• THE EXERCISE: Copy out, from the entries below, each line holding the string "that".

• PROVIDED MATERIAL:
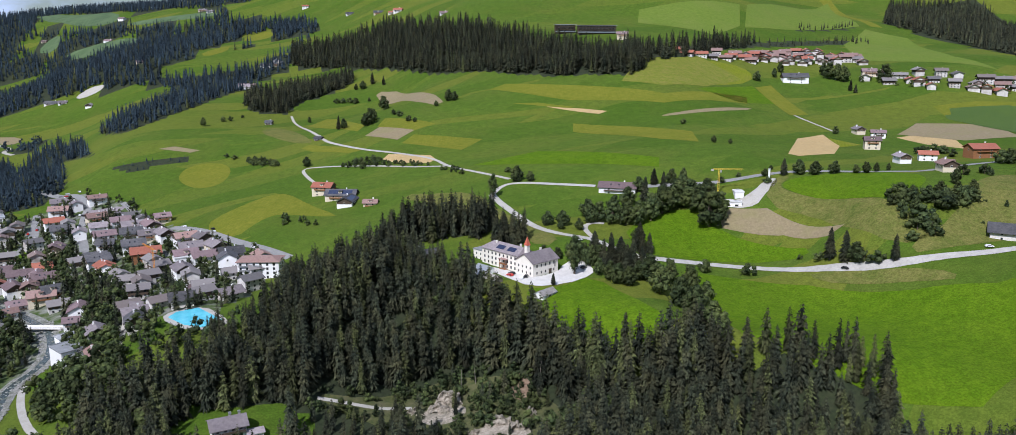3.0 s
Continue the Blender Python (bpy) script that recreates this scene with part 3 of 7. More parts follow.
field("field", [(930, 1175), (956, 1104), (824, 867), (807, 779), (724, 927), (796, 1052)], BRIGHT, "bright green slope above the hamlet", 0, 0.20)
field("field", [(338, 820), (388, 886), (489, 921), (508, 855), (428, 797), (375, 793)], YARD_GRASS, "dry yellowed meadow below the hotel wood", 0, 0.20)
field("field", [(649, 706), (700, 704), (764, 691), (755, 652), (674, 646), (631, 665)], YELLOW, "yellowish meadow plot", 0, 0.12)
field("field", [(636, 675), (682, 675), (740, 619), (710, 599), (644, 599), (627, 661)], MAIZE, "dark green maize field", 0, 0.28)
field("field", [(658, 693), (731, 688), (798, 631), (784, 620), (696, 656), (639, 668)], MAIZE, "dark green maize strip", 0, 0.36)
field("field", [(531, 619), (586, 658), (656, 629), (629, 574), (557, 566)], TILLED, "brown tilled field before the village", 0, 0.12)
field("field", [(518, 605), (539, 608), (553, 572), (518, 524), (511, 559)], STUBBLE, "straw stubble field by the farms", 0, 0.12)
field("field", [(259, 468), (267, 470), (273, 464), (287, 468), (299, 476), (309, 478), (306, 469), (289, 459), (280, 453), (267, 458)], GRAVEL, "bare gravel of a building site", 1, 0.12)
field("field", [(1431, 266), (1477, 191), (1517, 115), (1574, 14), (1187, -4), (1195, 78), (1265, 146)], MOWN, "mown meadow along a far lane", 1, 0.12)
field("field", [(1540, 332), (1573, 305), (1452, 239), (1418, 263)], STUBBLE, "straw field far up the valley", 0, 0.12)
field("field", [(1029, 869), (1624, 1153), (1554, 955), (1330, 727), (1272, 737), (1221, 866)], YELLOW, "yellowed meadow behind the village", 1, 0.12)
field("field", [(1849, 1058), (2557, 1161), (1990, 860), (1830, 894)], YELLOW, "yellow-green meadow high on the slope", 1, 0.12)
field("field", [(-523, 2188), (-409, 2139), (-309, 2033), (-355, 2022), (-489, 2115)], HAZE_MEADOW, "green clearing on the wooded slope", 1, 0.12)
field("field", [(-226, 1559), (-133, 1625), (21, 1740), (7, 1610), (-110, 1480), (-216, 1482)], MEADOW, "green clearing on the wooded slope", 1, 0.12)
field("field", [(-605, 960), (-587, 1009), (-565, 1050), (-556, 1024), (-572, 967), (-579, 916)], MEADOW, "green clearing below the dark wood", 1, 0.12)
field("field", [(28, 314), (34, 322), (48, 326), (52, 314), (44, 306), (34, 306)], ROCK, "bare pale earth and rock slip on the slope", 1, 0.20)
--
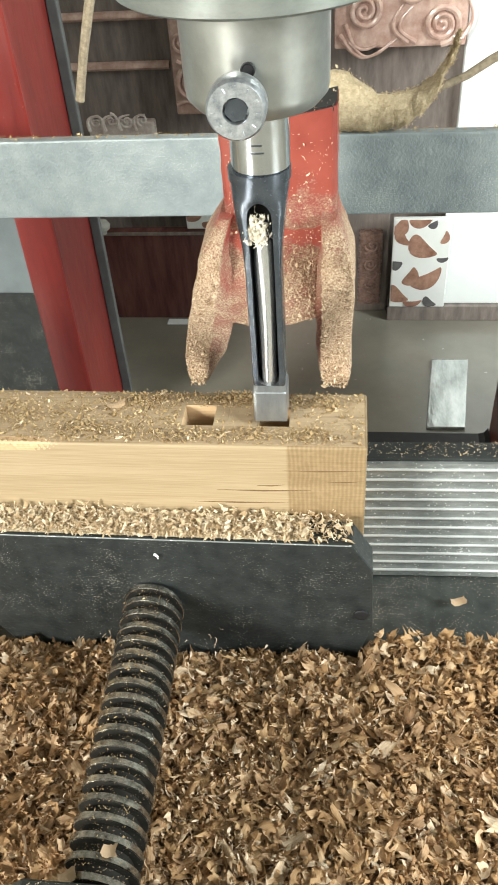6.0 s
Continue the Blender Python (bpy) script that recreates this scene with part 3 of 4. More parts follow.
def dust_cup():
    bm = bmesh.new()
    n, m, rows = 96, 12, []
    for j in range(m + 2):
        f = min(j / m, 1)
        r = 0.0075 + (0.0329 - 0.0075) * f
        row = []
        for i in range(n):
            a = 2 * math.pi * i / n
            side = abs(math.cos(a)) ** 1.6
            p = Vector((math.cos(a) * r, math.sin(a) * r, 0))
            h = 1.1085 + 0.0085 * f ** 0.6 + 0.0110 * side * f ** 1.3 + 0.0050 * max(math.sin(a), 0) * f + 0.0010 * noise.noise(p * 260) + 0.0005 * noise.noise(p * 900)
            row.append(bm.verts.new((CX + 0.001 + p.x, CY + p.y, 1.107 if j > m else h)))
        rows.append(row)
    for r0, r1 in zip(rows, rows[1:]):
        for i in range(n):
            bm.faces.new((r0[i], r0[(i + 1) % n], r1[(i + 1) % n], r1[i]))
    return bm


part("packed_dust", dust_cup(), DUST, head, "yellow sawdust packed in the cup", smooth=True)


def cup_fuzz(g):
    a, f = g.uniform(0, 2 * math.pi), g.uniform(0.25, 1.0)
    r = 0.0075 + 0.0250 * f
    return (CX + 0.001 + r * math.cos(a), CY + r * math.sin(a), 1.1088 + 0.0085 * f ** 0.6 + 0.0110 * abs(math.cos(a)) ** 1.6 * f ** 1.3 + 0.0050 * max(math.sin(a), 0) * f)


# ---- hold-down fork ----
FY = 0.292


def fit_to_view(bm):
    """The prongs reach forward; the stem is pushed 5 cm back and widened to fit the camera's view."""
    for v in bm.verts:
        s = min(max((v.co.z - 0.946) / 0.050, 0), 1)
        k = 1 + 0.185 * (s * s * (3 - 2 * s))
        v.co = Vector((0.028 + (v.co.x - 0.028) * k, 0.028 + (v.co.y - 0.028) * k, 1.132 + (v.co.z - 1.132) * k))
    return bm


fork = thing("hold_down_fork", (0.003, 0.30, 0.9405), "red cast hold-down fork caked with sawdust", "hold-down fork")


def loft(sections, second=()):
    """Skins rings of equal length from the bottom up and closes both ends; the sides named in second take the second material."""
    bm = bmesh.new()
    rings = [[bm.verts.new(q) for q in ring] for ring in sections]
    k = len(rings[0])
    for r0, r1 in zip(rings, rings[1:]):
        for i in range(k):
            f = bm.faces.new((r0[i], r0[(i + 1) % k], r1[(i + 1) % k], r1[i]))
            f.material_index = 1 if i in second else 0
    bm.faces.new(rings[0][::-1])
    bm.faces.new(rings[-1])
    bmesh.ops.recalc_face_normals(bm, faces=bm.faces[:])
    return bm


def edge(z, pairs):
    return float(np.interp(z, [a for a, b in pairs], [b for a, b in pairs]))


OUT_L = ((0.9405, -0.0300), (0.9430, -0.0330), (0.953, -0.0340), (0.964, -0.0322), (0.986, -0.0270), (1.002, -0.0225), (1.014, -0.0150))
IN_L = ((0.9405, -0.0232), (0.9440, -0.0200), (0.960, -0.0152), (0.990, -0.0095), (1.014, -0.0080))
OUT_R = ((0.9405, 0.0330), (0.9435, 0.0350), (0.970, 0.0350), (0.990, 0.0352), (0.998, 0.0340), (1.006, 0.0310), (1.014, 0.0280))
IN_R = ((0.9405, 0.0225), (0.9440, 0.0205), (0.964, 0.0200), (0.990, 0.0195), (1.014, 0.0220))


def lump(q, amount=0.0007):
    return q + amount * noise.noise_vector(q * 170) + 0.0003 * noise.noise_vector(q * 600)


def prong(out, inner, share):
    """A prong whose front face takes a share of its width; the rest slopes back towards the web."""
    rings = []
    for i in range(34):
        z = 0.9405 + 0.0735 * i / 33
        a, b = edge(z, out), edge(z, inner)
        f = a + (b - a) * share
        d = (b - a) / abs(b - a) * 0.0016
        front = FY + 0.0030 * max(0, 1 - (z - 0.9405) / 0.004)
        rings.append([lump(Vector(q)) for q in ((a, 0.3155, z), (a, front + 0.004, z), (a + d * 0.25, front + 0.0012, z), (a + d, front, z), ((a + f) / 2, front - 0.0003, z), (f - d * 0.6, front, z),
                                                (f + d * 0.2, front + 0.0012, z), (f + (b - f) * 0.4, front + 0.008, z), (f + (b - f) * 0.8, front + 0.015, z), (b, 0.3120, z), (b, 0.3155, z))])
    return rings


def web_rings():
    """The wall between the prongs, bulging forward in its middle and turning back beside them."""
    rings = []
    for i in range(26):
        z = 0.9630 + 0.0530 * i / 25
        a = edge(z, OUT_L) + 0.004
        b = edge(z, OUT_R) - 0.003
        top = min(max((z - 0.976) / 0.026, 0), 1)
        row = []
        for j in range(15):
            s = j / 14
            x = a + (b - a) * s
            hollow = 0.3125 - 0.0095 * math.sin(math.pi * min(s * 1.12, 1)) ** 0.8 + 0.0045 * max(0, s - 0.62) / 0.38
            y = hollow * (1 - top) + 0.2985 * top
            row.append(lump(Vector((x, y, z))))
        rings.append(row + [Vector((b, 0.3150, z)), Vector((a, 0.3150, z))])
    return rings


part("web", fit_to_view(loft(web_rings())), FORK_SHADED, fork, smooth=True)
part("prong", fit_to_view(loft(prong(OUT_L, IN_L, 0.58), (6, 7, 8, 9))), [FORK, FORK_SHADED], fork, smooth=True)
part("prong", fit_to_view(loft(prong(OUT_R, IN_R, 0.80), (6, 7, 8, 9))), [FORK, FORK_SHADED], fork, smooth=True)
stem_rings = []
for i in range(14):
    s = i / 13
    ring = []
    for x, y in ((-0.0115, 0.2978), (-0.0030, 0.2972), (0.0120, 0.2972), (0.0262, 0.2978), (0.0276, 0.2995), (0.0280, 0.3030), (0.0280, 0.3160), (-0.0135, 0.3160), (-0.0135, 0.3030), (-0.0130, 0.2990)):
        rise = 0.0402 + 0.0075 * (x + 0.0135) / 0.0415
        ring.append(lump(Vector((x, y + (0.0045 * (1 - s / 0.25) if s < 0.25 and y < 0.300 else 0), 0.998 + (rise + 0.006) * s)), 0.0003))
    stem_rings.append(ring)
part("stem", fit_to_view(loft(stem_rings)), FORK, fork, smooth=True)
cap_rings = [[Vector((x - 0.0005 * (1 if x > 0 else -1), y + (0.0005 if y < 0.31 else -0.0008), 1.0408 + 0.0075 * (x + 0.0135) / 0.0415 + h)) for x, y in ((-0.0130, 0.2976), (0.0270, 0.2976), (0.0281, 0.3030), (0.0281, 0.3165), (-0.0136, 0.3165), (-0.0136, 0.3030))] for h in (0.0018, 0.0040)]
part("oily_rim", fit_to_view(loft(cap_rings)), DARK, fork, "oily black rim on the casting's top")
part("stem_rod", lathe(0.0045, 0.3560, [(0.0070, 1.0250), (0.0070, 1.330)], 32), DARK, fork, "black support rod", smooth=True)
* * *
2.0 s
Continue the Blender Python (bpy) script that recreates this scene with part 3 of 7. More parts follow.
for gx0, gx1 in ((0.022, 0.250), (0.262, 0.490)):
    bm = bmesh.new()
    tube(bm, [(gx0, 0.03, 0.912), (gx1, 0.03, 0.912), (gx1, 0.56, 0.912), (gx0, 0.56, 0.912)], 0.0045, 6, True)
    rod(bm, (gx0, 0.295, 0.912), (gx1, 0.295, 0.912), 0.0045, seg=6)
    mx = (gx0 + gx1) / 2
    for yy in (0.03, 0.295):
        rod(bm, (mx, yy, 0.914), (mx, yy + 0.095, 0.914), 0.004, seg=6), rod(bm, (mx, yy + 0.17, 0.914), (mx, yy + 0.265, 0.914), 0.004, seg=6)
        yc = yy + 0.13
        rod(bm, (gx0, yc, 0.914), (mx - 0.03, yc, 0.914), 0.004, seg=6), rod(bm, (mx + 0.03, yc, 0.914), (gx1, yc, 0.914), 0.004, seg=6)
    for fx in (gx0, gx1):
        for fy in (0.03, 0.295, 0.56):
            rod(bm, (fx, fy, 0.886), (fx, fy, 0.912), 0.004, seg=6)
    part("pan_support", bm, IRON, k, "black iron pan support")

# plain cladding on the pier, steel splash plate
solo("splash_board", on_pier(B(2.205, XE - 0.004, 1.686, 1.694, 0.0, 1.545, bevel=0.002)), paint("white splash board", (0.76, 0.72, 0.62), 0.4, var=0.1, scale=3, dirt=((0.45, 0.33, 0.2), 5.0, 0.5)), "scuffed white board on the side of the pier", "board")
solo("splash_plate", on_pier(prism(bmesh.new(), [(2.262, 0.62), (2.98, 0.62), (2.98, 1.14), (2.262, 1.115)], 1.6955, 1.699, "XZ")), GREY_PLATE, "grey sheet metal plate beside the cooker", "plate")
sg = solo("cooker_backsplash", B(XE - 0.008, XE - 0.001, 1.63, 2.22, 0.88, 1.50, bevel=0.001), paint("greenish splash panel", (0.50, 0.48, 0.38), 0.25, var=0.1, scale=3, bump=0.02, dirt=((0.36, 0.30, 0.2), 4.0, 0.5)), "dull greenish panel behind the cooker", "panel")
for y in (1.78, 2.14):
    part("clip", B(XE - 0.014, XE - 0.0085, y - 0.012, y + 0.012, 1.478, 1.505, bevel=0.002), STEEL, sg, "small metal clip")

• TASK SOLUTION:
Continue the Blender Python (bpy) script that recreates this scene with part 3 of 7. More parts follow.
Continue the Blender Python (bpy) script that recreates this scene with part 3 of 4. More parts follow.
Continue the Blender Python (bpy) script that recreates this scene with part 3 of 7. More parts follow.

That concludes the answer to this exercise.